=== Supplied data ===

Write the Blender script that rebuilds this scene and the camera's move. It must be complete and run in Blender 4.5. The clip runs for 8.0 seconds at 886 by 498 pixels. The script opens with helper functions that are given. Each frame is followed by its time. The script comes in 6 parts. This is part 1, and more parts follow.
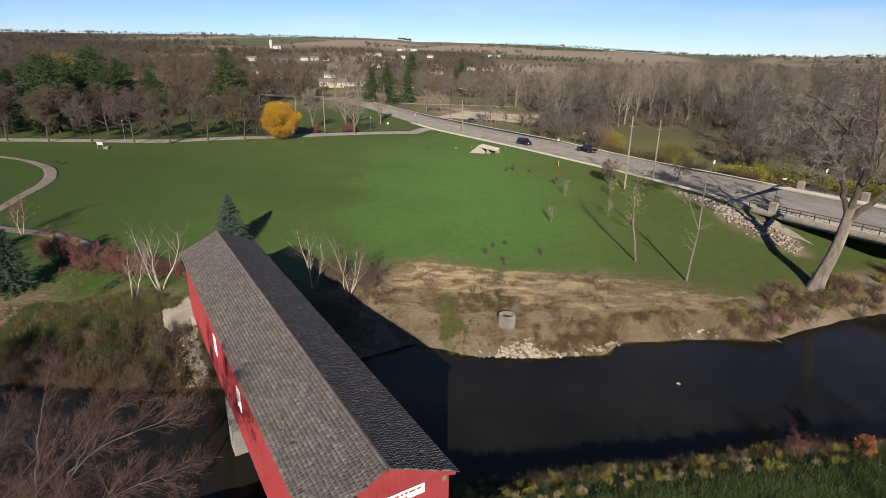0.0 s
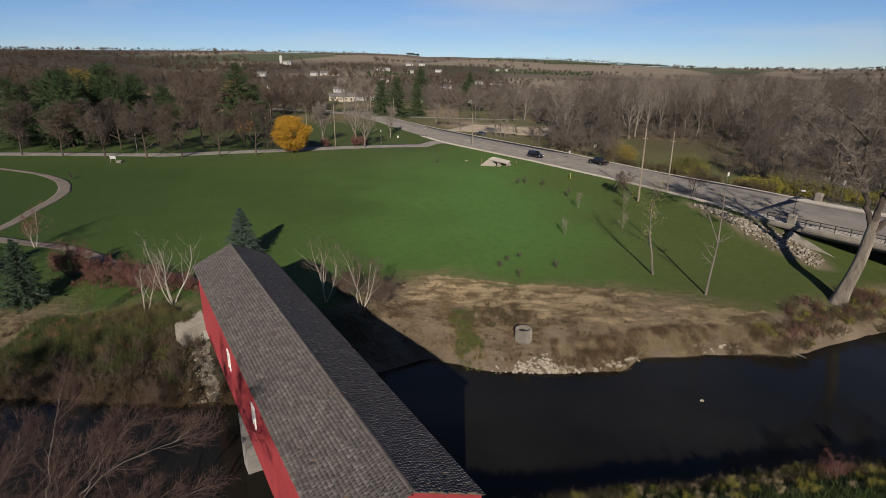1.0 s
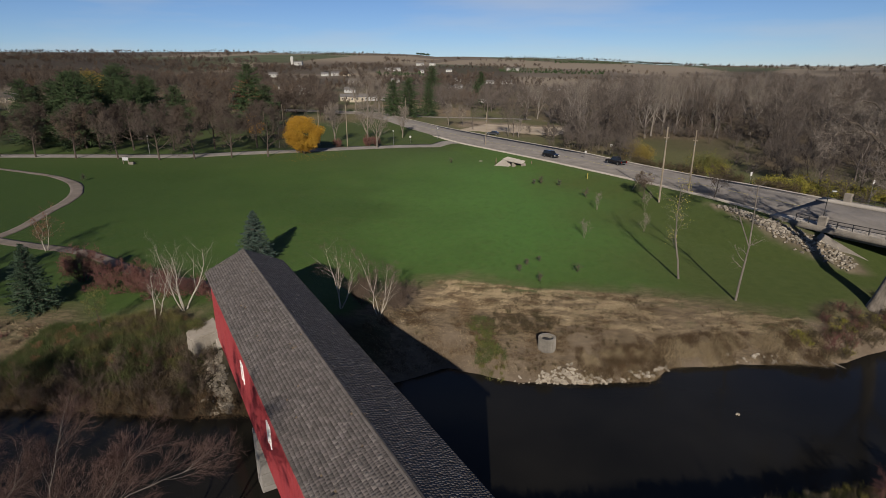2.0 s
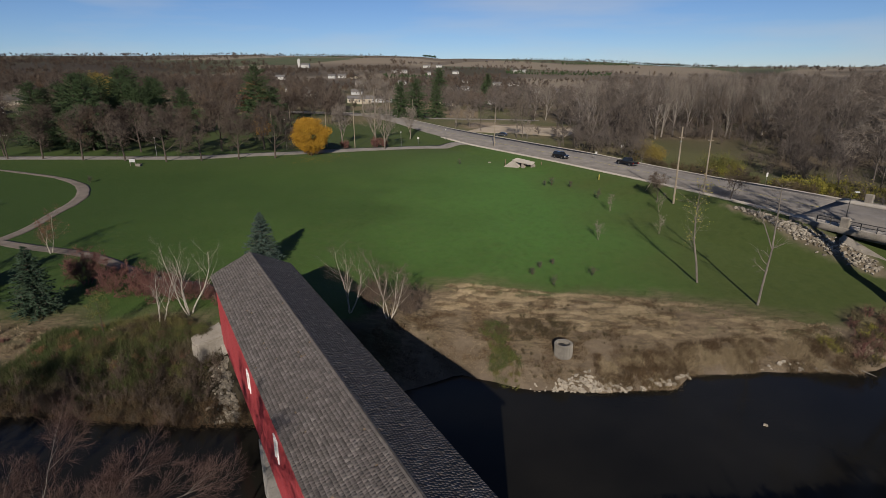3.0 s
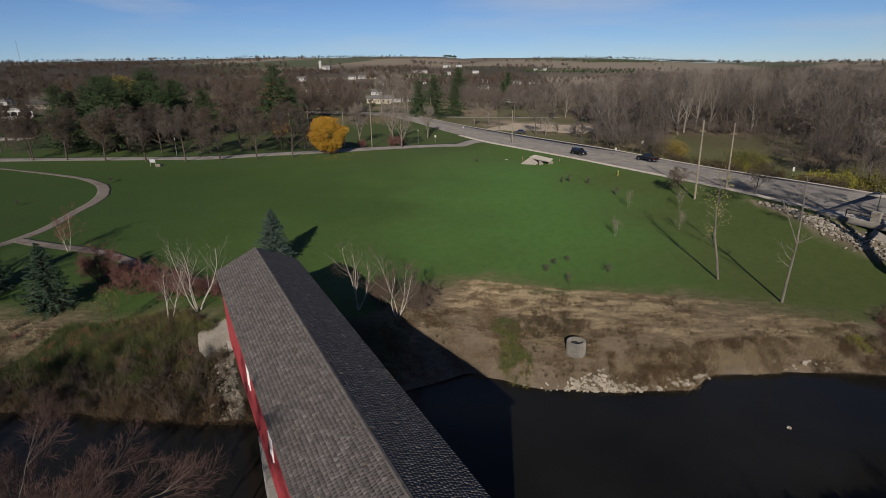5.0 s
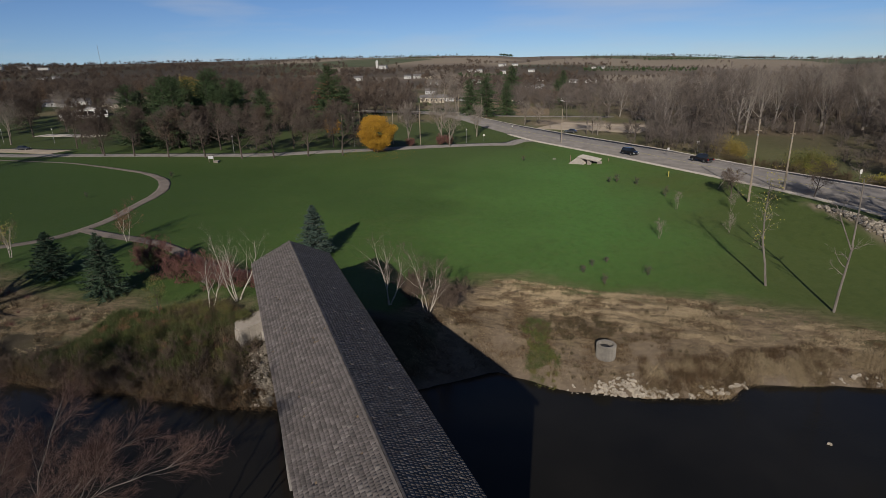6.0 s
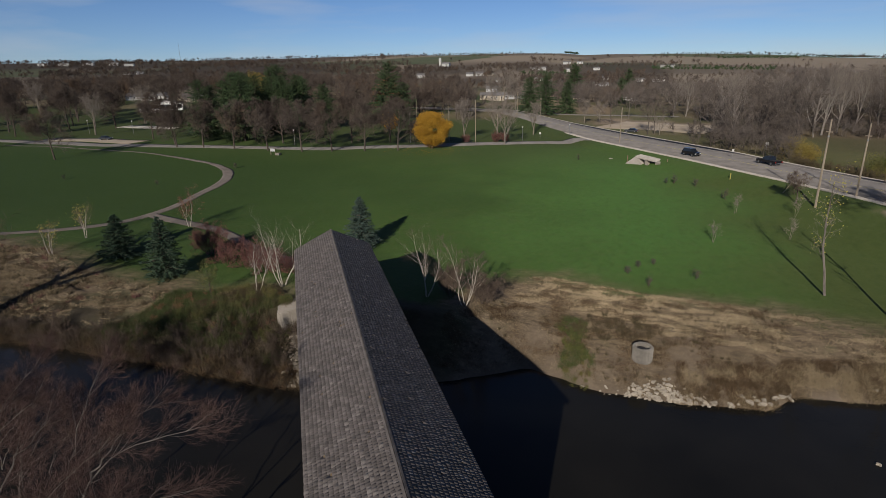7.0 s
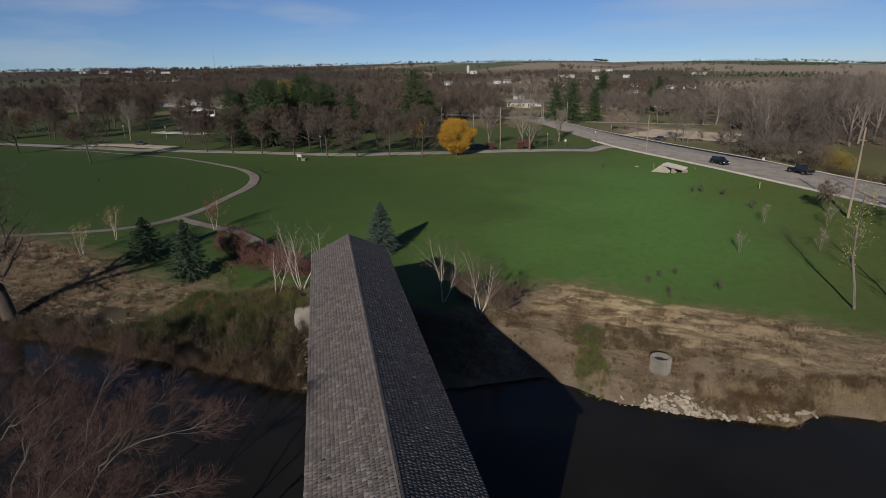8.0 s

===

■ Exercise task
Every line is to be duplicated exactly, though pictures stay out.

■ The output
Write the Blender script that rebuilds this scene and the camera's move. It must be complete and run in Blender 4.5. The clip runs for 8.0 seconds at 886 by 498 pixels. The script opens with helper functions that are given. Each frame is followed by its time. The script comes in 6 parts. This is part 1, and more parts follow.
0.0 s
1.0 s
2.0 s
3.0 s
5.0 s
6.0 s
7.0 s
8.0 s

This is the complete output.